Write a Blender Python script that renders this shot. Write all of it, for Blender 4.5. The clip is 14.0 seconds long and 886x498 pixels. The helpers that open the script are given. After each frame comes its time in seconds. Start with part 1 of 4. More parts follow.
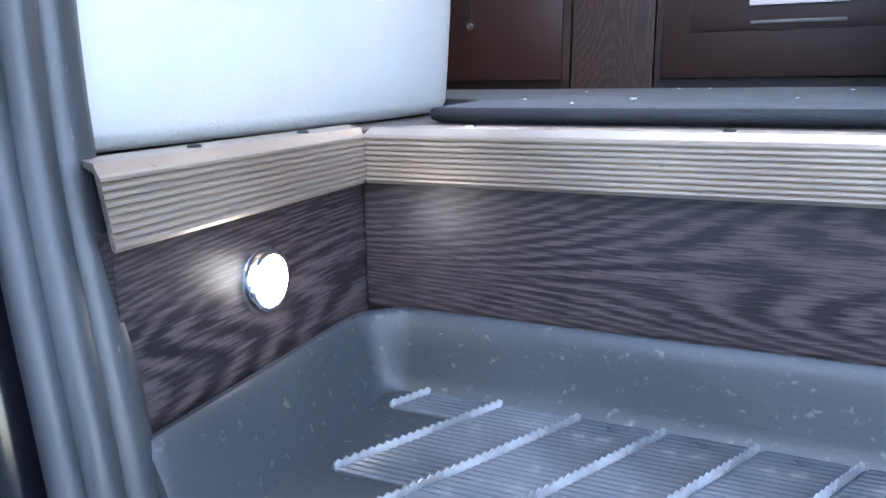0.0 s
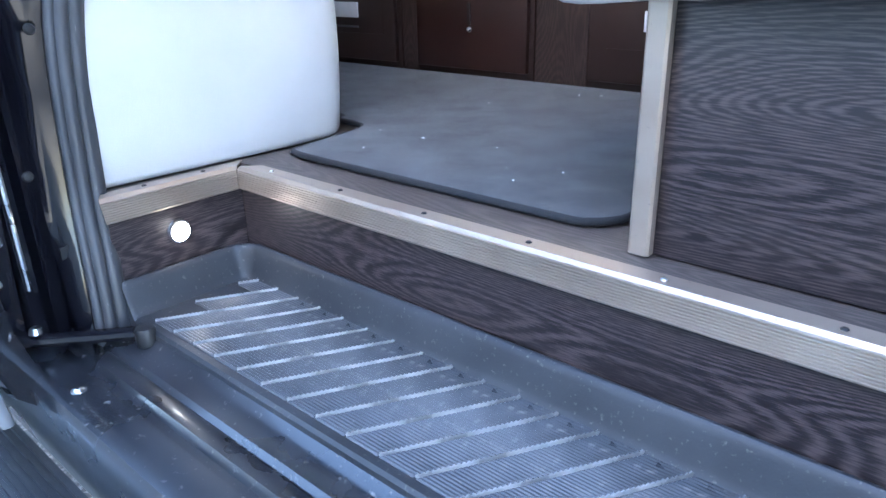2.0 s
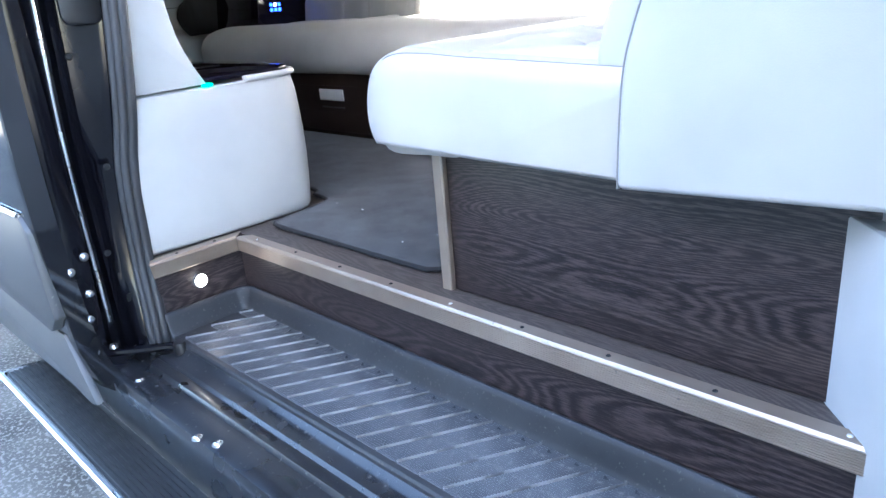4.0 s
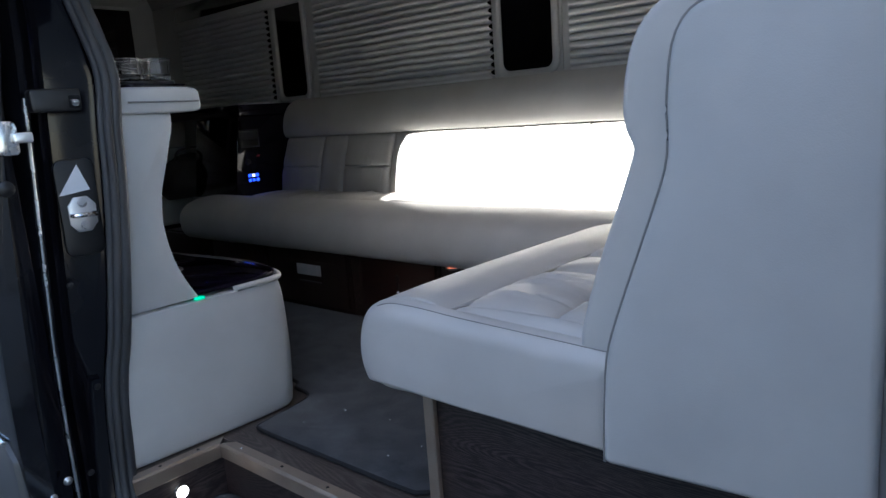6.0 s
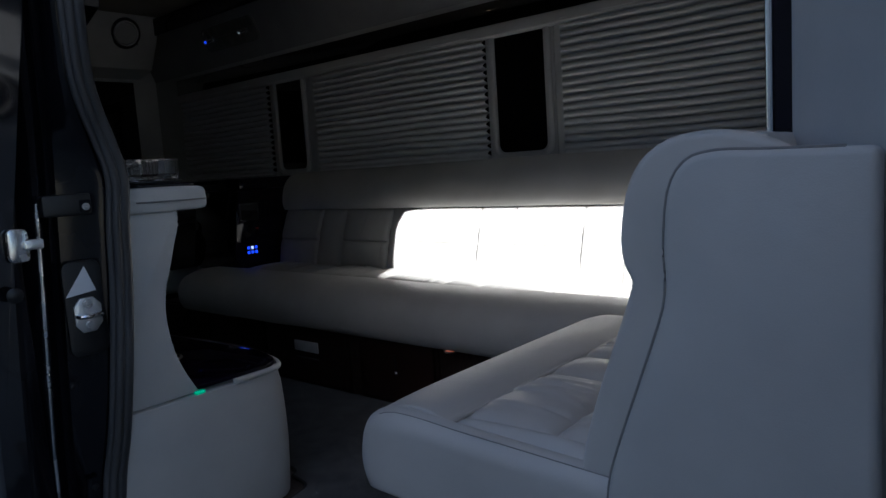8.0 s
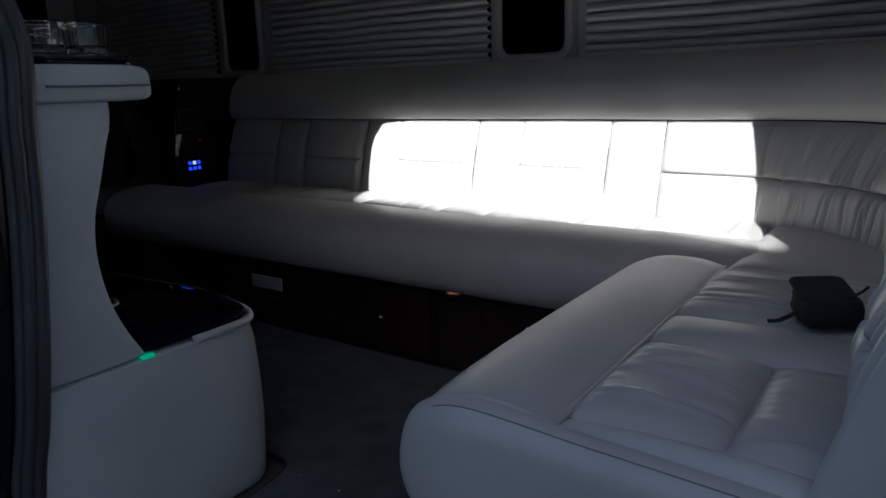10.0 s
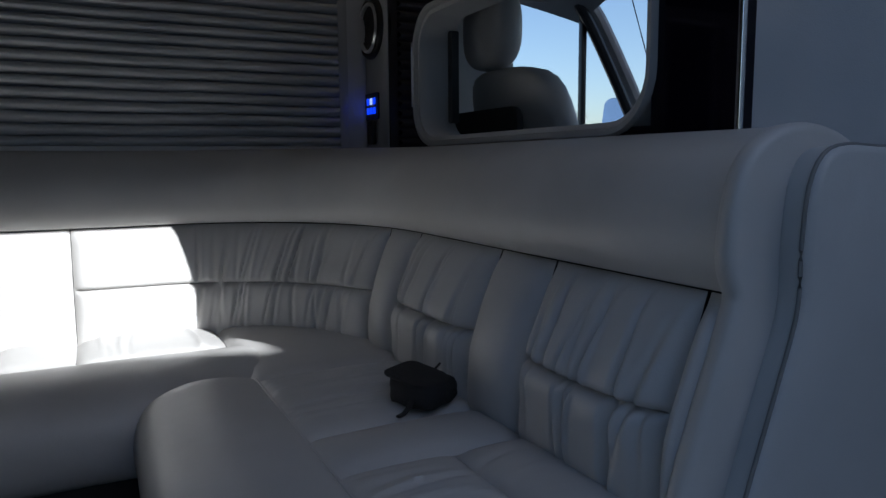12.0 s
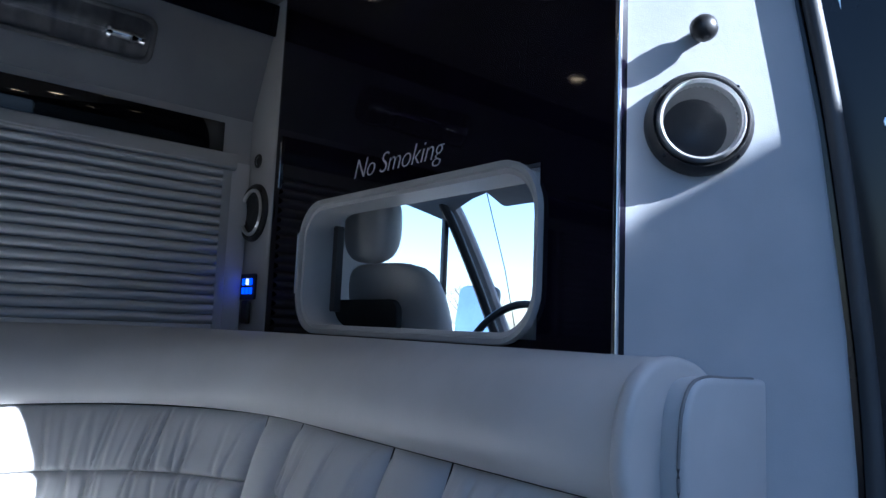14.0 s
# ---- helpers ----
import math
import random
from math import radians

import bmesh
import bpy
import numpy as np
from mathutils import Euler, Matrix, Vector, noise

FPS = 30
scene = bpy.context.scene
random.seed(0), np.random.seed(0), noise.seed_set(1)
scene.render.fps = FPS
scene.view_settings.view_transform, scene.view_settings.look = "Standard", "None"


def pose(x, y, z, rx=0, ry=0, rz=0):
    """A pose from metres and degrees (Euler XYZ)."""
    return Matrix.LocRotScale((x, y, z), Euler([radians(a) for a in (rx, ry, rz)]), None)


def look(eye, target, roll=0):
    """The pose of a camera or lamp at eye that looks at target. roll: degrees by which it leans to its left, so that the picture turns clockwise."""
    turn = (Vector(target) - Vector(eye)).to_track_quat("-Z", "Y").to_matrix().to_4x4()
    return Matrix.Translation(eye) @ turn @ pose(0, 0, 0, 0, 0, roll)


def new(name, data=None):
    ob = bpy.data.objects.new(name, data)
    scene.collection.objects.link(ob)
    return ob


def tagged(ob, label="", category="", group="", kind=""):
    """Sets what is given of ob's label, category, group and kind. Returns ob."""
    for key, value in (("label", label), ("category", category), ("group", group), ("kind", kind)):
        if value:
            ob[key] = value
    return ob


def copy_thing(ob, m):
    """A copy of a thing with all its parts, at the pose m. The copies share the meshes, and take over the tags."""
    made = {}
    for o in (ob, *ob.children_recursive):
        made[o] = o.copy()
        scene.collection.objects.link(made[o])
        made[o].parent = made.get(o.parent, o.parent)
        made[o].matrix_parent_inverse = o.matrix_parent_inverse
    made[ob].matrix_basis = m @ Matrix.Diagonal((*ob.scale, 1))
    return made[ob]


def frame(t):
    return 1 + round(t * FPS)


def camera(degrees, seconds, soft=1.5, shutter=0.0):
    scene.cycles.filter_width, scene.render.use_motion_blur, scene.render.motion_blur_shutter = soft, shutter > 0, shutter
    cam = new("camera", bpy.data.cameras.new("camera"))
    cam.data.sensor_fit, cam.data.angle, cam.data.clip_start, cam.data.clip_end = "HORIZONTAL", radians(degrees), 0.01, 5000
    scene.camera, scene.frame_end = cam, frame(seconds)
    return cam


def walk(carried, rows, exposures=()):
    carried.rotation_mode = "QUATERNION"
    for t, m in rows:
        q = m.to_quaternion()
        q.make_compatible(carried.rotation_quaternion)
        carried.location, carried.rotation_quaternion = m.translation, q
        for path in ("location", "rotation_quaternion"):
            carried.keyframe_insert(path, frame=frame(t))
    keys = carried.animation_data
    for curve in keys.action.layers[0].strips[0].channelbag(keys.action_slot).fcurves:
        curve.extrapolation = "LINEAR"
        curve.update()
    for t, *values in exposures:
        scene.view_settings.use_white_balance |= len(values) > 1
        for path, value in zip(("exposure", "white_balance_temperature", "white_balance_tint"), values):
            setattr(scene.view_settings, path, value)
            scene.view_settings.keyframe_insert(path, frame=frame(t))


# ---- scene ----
cam = camera(64.7, 14.0)
PATH = [
    (0, (0.427, 0.371, 0.789), (-0.338, 2.157, 0.314), -0.8),
    (0.5, (0.438, 0.352, 0.815), (-0.363, 2.117, 0.323), -0.9),
    (1, (0.582, 0.32, 0.914), (-0.451, 1.935, 0.344), -4.3),
    (1.5, (0.867, 0.253, 0.977), (-0.292, 1.745, 0.32), -3.2),
    (2, (1.18, 0.199, 1.056), (-0.056, 1.58, 0.304), -1.3),
    (2.2, (1.221, 0.193, 0.999), (-0.068, 1.537, 0.269), -1.8),
    (4.3, (1.781, -0.018, 1.334), (0.433, 1.292, 0.652), -5.5),
    (4.5, (1.779, -0.03, 1.35), (0.438, 1.302, 0.694), -5.9),
    (5, (1.775, -0.046, 1.408), (0.474, 1.363, 0.842), -4.3),
    (5.5, (1.765, -0.031, 1.478), (0.487, 1.438, 1.023), -3.8),
    (6, (1.74, -0.03, 1.537), (0.431, 1.435, 1.161), -4.1),
    (6.5, (1.723, -0.022, 1.593), (0.385, 1.419, 1.229), -4.8),
    (7, (1.738, -0.038, 1.639), (0.386, 1.411, 1.371), -4.8),
    (7.2, (1.751, -0.047, 1.653), (0.402, 1.411, 1.419), -5.0),
    (9.3, (1.586, 0.008, 1.618), (0.377, 1.575, 1.331), -1.6),
    (9.5, (1.481, 0.084, 1.608), (0.283, 1.654, 1.29), -3.4),
    (10, (1.291, 0.172, 1.596), (0.153, 1.753, 1.14), -1.9),
    (10.5, (1.046, 0.165, 1.596), (0.403, 1.996, 1.111), -2.7),
    (11, (0.882, 0.21, 1.581), (0.755, 2.138, 1.064), -0.3),
    (11.5, (0.795, 0.293, 1.601), (1.137, 2.211, 1.152), -1.1),
    (12, (0.659, 0.294, 1.632), (1.549, 2.068, 1.387), -0.5),
    (12.5, (0.542, 0.277, 1.682), (1.622, 1.96, 1.633), -0.5),
    (13, (0.526, 0.268, 1.723), (1.658, 1.903, 1.937), -0.4),
    (13.5, (0.501, 0.245, 1.744), (1.627, 1.856, 2.12), 0.4),
    (14, (0.51, 0.29, 1.703), (1.787, 1.813, 1.927), 2.4),
]
EXPOSURES = [
    (0.0, 5.5, 5800, 10), (1.5, 5.35, 5650, 10), (2.2, 5.3, 5650, 10), (4.3, 4.85, 6100, 10), (5.0, 4.38, 6300, 10), (5.5, 3.68, 6250, 10), (6.0, 2.8, 6050, 10), (6.5, 1.95, 6050, 10),
    (7.2, 1.35, 5900, 10), (9.3, 1.2, 5750, 10), (11.0, 0.9, 5750, 10), (12.0, 0.97, 5600, 10), (12.5, 1.5, 5550, 10), (13.0, 1.75, 5450, 10), (13.5, 1.95, 5400, 10), (14.0, 2.2, 4900, 10),
]
walk(cam, [(t, look(eye, target, roll)) for t, eye, target, roll in PATH], EXPOSURES)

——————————

### EXERCISE OBJECTIVE
All the lines above are to be given again exactly as they read, with the pictures removed.

### SOLUTION FOR THIS EXERCISE
Write a Blender Python script that renders this shot. Write all of it, for Blender 4.5. The clip is 14.0 seconds long and 886x498 pixels. The helpers that open the script are given. After each frame comes its time in seconds. Start with part 1 of 4. More parts follow.
0.0 s
2.0 s
4.0 s
6.0 s
8.0 s
10.0 s
12.0 s
14.0 s
# ---- helpers ----
import math
import random
from math import radians

import bmesh
import bpy
import numpy as np
from mathutils import Euler, Matrix, Vector, noise

FPS = 30
scene = bpy.context.scene
random.seed(0), np.random.seed(0), noise.seed_set(1)
scene.render.fps = FPS
scene.view_settings.view_transform, scene.view_settings.look = "Standard", "None"


def pose(x, y, z, rx=0, ry=0, rz=0):
    """A pose from metres and degrees (Euler XYZ)."""
    return Matrix.LocRotScale((x, y, z), Euler([radians(a) for a in (rx, ry, rz)]), None)


def look(eye, target, roll=0):
    """The pose of a camera or lamp at eye that looks at target. roll: degrees by which it leans to its left, so that the picture turns clockwise."""
    turn = (Vector(target) - Vector(eye)).to_track_quat("-Z", "Y").to_matrix().to_4x4()
    return Matrix.Translation(eye) @ turn @ pose(0, 0, 0, 0, 0, roll)


def new(name, data=None):
    ob = bpy.data.objects.new(name, data)
    scene.collection.objects.link(ob)
    return ob


def tagged(ob, label="", category="", group="", kind=""):
    """Sets what is given of ob's label, category, group and kind. Returns ob."""
    for key, value in (("label", label), ("category", category), ("group", group), ("kind", kind)):
        if value:
            ob[key] = value
    return ob


def copy_thing(ob, m):
    """A copy of a thing with all its parts, at the pose m. The copies share the meshes, and take over the tags."""
    made = {}
    for o in (ob, *ob.children_recursive):
        made[o] = o.copy()
        scene.collection.objects.link(made[o])
        made[o].parent = made.get(o.parent, o.parent)
        made[o].matrix_parent_inverse = o.matrix_parent_inverse
    made[ob].matrix_basis = m @ Matrix.Diagonal((*ob.scale, 1))
    return made[ob]


def frame(t):
    return 1 + round(t * FPS)


def camera(degrees, seconds, soft=1.5, shutter=0.0):
    scene.cycles.filter_width, scene.render.use_motion_blur, scene.render.motion_blur_shutter = soft, shutter > 0, shutter
    cam = new("camera", bpy.data.cameras.new("camera"))
    cam.data.sensor_fit, cam.data.angle, cam.data.clip_start, cam.data.clip_end = "HORIZONTAL", radians(degrees), 0.01, 5000
    scene.camera, scene.frame_end = cam, frame(seconds)
    return cam


def walk(carried, rows, exposures=()):
    carried.rotation_mode = "QUATERNION"
    for t, m in rows:
        q = m.to_quaternion()
        q.make_compatible(carried.rotation_quaternion)
        carried.location, carried.rotation_quaternion = m.translation, q
        for path in ("location", "rotation_quaternion"):
            carried.keyframe_insert(path, frame=frame(t))
    keys = carried.animation_data
    for curve in keys.action.layers[0].strips[0].channelbag(keys.action_slot).fcurves:
        curve.extrapolation = "LINEAR"
        curve.update()
    for t, *values in exposures:
        scene.view_settings.use_white_balance |= len(values) > 1
        for path, value in zip(("exposure", "white_balance_temperature", "white_balance_tint"), values):
            setattr(scene.view_settings, path, value)
            scene.view_settings.keyframe_insert(path, frame=frame(t))


# ---- scene ----
cam = camera(64.7, 14.0)
PATH = [
    (0, (0.427, 0.371, 0.789), (-0.338, 2.157, 0.314), -0.8),
    (0.5, (0.438, 0.352, 0.815), (-0.363, 2.117, 0.323), -0.9),
    (1, (0.582, 0.32, 0.914), (-0.451, 1.935, 0.344), -4.3),
    (1.5, (0.867, 0.253, 0.977), (-0.292, 1.745, 0.32), -3.2),
    (2, (1.18, 0.199, 1.056), (-0.056, 1.58, 0.304), -1.3),
    (2.2, (1.221, 0.193, 0.999), (-0.068, 1.537, 0.269), -1.8),
    (4.3, (1.781, -0.018, 1.334), (0.433, 1.292, 0.652), -5.5),
    (4.5, (1.779, -0.03, 1.35), (0.438, 1.302, 0.694), -5.9),
    (5, (1.775, -0.046, 1.408), (0.474, 1.363, 0.842), -4.3),
    (5.5, (1.765, -0.031, 1.478), (0.487, 1.438, 1.023), -3.8),
    (6, (1.74, -0.03, 1.537), (0.431, 1.435, 1.161), -4.1),
    (6.5, (1.723, -0.022, 1.593), (0.385, 1.419, 1.229), -4.8),
    (7, (1.738, -0.038, 1.639), (0.386, 1.411, 1.371), -4.8),
    (7.2, (1.751, -0.047, 1.653), (0.402, 1.411, 1.419), -5.0),
    (9.3, (1.586, 0.008, 1.618), (0.377, 1.575, 1.331), -1.6),
    (9.5, (1.481, 0.084, 1.608), (0.283, 1.654, 1.29), -3.4),
    (10, (1.291, 0.172, 1.596), (0.153, 1.753, 1.14), -1.9),
    (10.5, (1.046, 0.165, 1.596), (0.403, 1.996, 1.111), -2.7),
    (11, (0.882, 0.21, 1.581), (0.755, 2.138, 1.064), -0.3),
    (11.5, (0.795, 0.293, 1.601), (1.137, 2.211, 1.152), -1.1),
    (12, (0.659, 0.294, 1.632), (1.549, 2.068, 1.387), -0.5),
    (12.5, (0.542, 0.277, 1.682), (1.622, 1.96, 1.633), -0.5),
    (13, (0.526, 0.268, 1.723), (1.658, 1.903, 1.937), -0.4),
    (13.5, (0.501, 0.245, 1.744), (1.627, 1.856, 2.12), 0.4),
    (14, (0.51, 0.29, 1.703), (1.787, 1.813, 1.927), 2.4),
]
EXPOSURES = [
    (0.0, 5.5, 5800, 10), (1.5, 5.35, 5650, 10), (2.2, 5.3, 5650, 10), (4.3, 4.85, 6100, 10), (5.0, 4.38, 6300, 10), (5.5, 3.68, 6250, 10), (6.0, 2.8, 6050, 10), (6.5, 1.95, 6050, 10),
    (7.2, 1.35, 5900, 10), (9.3, 1.2, 5750, 10), (11.0, 0.9, 5750, 10), (12.0, 0.97, 5600, 10), (12.5, 1.5, 5550, 10), (13.0, 1.75, 5450, 10), (13.5, 1.95, 5400, 10), (14.0, 2.2, 4900, 10),
]
walk(cam, [(t, look(eye, target, roll)) for t, eye, target, roll in PATH], EXPOSURES)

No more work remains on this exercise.